* [DATA BLOCK]
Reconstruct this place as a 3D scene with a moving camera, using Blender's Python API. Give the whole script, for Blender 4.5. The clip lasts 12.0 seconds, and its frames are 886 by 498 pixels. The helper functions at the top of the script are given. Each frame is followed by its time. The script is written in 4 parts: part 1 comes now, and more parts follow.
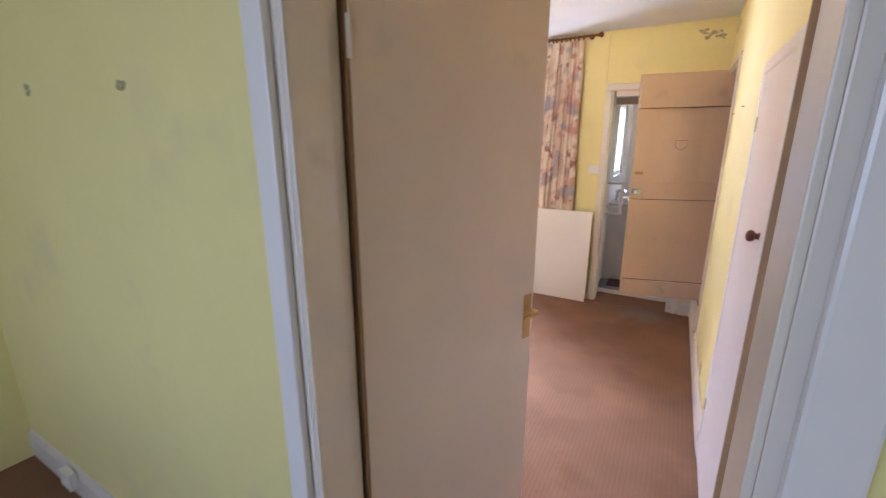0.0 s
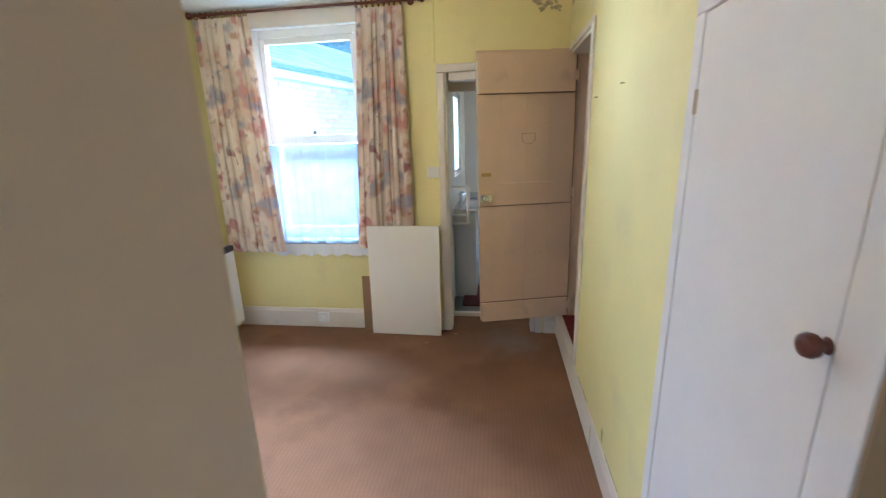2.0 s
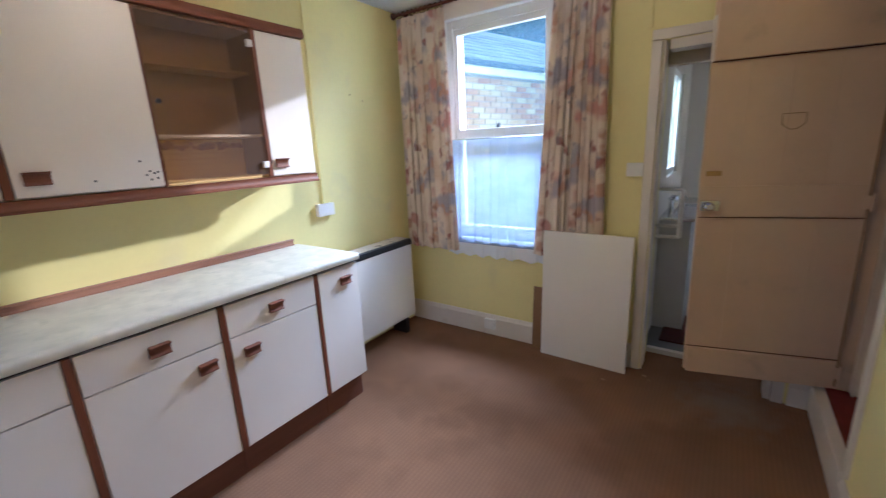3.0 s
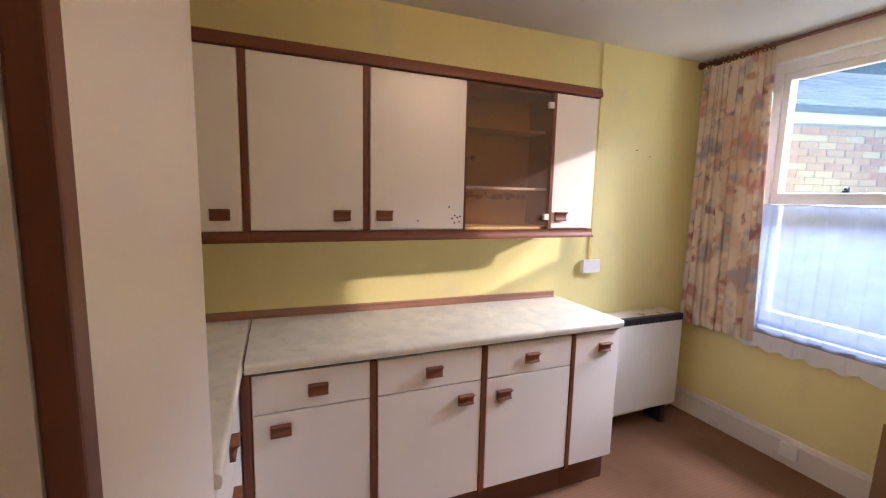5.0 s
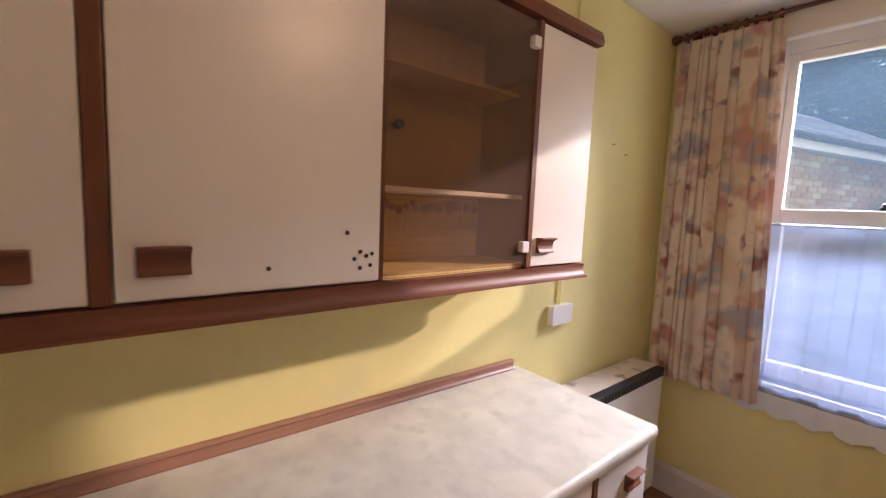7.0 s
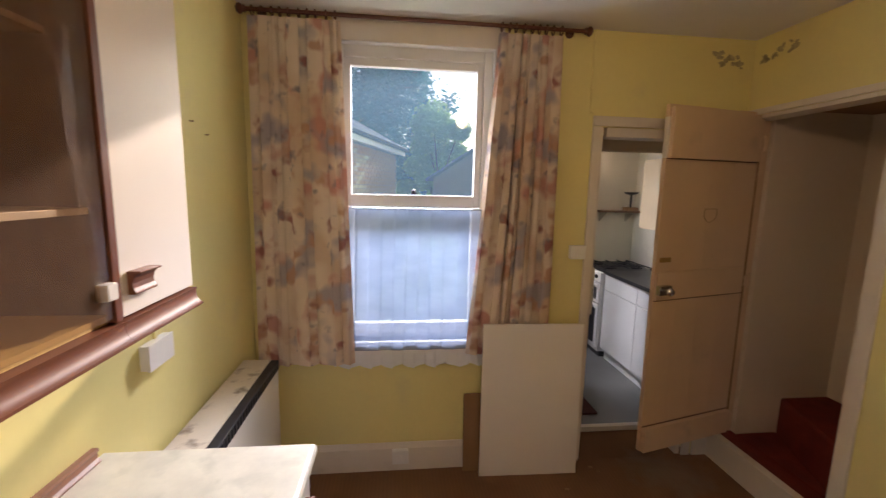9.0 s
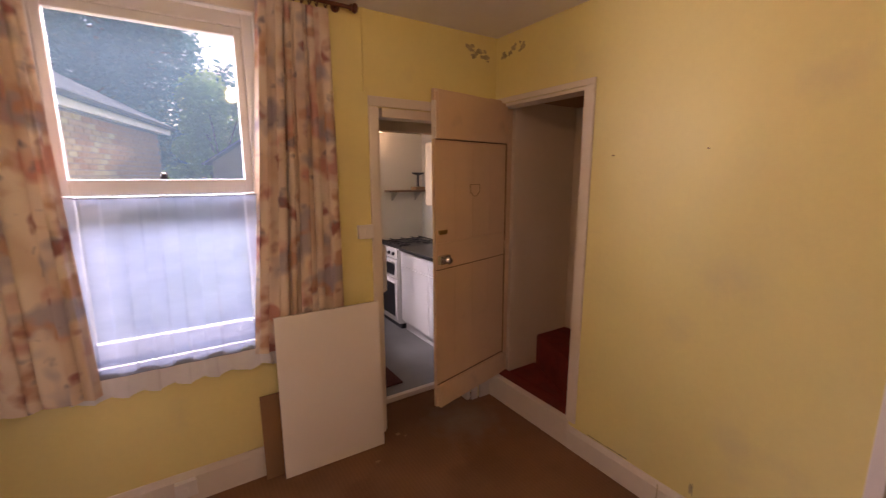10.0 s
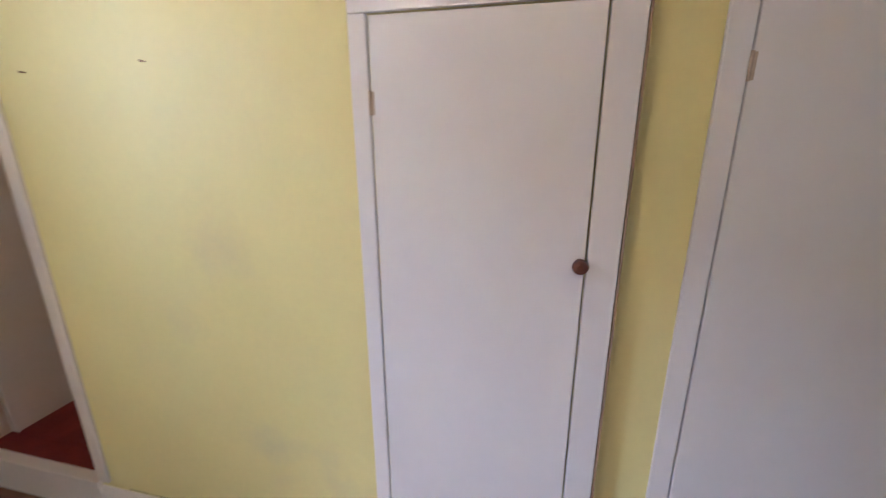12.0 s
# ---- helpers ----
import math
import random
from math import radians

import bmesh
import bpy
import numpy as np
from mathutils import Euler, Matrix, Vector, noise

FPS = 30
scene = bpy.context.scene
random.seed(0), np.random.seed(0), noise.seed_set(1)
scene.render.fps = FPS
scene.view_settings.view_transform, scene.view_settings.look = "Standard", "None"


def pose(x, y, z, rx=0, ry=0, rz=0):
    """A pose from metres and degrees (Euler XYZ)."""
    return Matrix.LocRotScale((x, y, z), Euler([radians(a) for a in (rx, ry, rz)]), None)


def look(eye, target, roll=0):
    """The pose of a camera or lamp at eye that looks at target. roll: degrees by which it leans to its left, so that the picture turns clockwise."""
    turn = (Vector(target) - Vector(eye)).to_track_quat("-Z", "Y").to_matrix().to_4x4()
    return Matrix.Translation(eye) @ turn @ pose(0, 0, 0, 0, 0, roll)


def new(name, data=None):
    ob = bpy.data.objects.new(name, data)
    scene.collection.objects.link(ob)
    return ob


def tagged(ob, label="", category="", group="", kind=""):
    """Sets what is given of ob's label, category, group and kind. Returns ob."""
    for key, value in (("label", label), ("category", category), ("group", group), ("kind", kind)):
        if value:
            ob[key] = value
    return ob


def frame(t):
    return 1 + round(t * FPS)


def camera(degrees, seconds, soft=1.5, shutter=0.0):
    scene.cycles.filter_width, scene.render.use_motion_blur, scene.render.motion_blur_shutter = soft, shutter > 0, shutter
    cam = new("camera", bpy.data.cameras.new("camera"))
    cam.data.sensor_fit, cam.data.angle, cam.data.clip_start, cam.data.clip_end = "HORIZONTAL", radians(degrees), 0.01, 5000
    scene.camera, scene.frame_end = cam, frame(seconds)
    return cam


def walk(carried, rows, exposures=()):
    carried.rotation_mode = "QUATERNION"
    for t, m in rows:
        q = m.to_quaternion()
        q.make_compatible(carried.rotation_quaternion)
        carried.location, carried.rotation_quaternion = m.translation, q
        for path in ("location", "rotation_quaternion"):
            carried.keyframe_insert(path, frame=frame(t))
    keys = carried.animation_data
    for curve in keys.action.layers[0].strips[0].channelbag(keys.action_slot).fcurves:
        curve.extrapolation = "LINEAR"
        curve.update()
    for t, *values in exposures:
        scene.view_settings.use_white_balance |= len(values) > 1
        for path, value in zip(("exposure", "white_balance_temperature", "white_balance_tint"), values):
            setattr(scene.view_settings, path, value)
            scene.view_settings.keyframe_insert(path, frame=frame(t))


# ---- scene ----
cam = camera(94.3, 12.0, soft=1.2, shutter=0.2)
EXPOSURES = [
    (0.0, 3.1, 5200, 26), (0.5, 3.1, 5250, 12), (1.0, 3.1, 5100, 10), (1.5, 3.05, 5000, 10), (2.0, 2.6, 4700, 8), (2.5, 2.1, 4650, 8), (3.0, 1.8, 4800, 16),
    (3.7, 1.8, 5000, 20), (5.5, 1.85, 6050, 30), (6.7, 1.5, 6250, 34), (8.5, 1.2, 6350, 22), (9.0, 1.3, 6600, 24), (9.5, 1.3, 7050, 40), (10.0, 1.5, 7350, 46), (10.5, 1.55, 7300, 50),
    (11.0, 1.8, 7000, 48), (11.5, 2.1, 5500, 20), (12.0, 2.4, 4950, 18),
]
PATH = [
    (0, (0.37, -0.647, 1.496), (-0.577, 1.043, 1.001), 0.1),
    (0.5, (0.302, -0.404, 1.489), (-0.202, 1.456, 0.954), 0.4),
    (1, (0.187, -0.147, 1.478), (0.131, 1.781, 0.949), -0.3),
    (1.5, (0.135, 0.107, 1.491), (0.202, 2.031, 0.951), -0.8),
    (2, (0.166, 0.377, 1.508), (-0.096, 2.291, 0.99), -1.8),
    (2.5, (0.18, 0.608, 1.461), (-0.427, 2.455, 0.991), -2.0),
    (3, (0.153, 0.772, 1.451), (-0.96, 2.362, 0.969), -2.7),
    (3.5, (0.075, 0.8, 1.443), (-1.463, 1.982, 0.956), -2.4),
    (5.3, (-0.033, 0.704, 1.499), (-1.874, 1.453, 1.275), 1.8),
    (5.5, (-0.089, 0.741, 1.494), (-1.922, 1.517, 1.292), 2.0),
    (6, (-0.351, 0.921, 1.505), (-2.175, 1.719, 1.311), 3.1),
    (6.5, (-0.691, 1.003, 1.499), (-2.443, 1.945, 1.291), 3.5),
    (6.7, (-0.85, 1.041, 1.501), (-2.535, 2.099, 1.299), 3.0),
    (8.3, (-1.318, 1.26, 1.597), (-1.801, 3.182, 1.325), 2.0),
    (8.5, (-1.363, 1.254, 1.603), (-1.624, 3.218, 1.329), 1.8),
    (9, (-1.291, 1.254, 1.602), (-1.073, 3.221, 1.312), 1.3),
    (9.5, (-1.265, 1.281, 1.609), (-0.597, 3.138, 1.288), 0.5),
    (10, (-1.179, 1.262, 1.586), (-0.109, 2.914, 1.23), -0.0),
    (10.5, (-1.111, 1.264, 1.592), (0.288, 2.629, 1.17), -0.6),
    (11, (-1.005, 1.251, 1.564), (0.617, 2.317, 1.085), -1.0),
    (11.5, (-0.711, 1.16, 1.506), (1.062, 1.93, 0.992), -0.9),
    (11.9, (-0.406, 1.054, 1.506), (1.443, 1.601, 0.976), 0.0),
    (12, (-0.332, 1.056, 1.517), (1.533, 1.506, 0.952), -0.3),
]
walk(cam, [(t, look(eye, target, roll)) for t, eye, target, roll in PATH], EXPOSURES)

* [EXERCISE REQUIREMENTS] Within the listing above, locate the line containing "from mathutils import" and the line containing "of a camera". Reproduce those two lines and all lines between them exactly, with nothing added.

* [EXERCISE OUTPUT]
from mathutils import Euler, Matrix, Vector, noise

FPS = 30
scene = bpy.context.scene
random.seed(0), np.random.seed(0), noise.seed_set(1)
scene.render.fps = FPS
scene.view_settings.view_transform, scene.view_settings.look = "Standard", "None"


def pose(x, y, z, rx=0, ry=0, rz=0):
    """A pose from metres and degrees (Euler XYZ)."""
    return Matrix.LocRotScale((x, y, z), Euler([radians(a) for a in (rx, ry, rz)]), None)


def look(eye, target, roll=0):
    """The pose of a camera or lamp at eye that looks at target. roll: degrees by which it leans to its left, so that the picture turns clockwise."""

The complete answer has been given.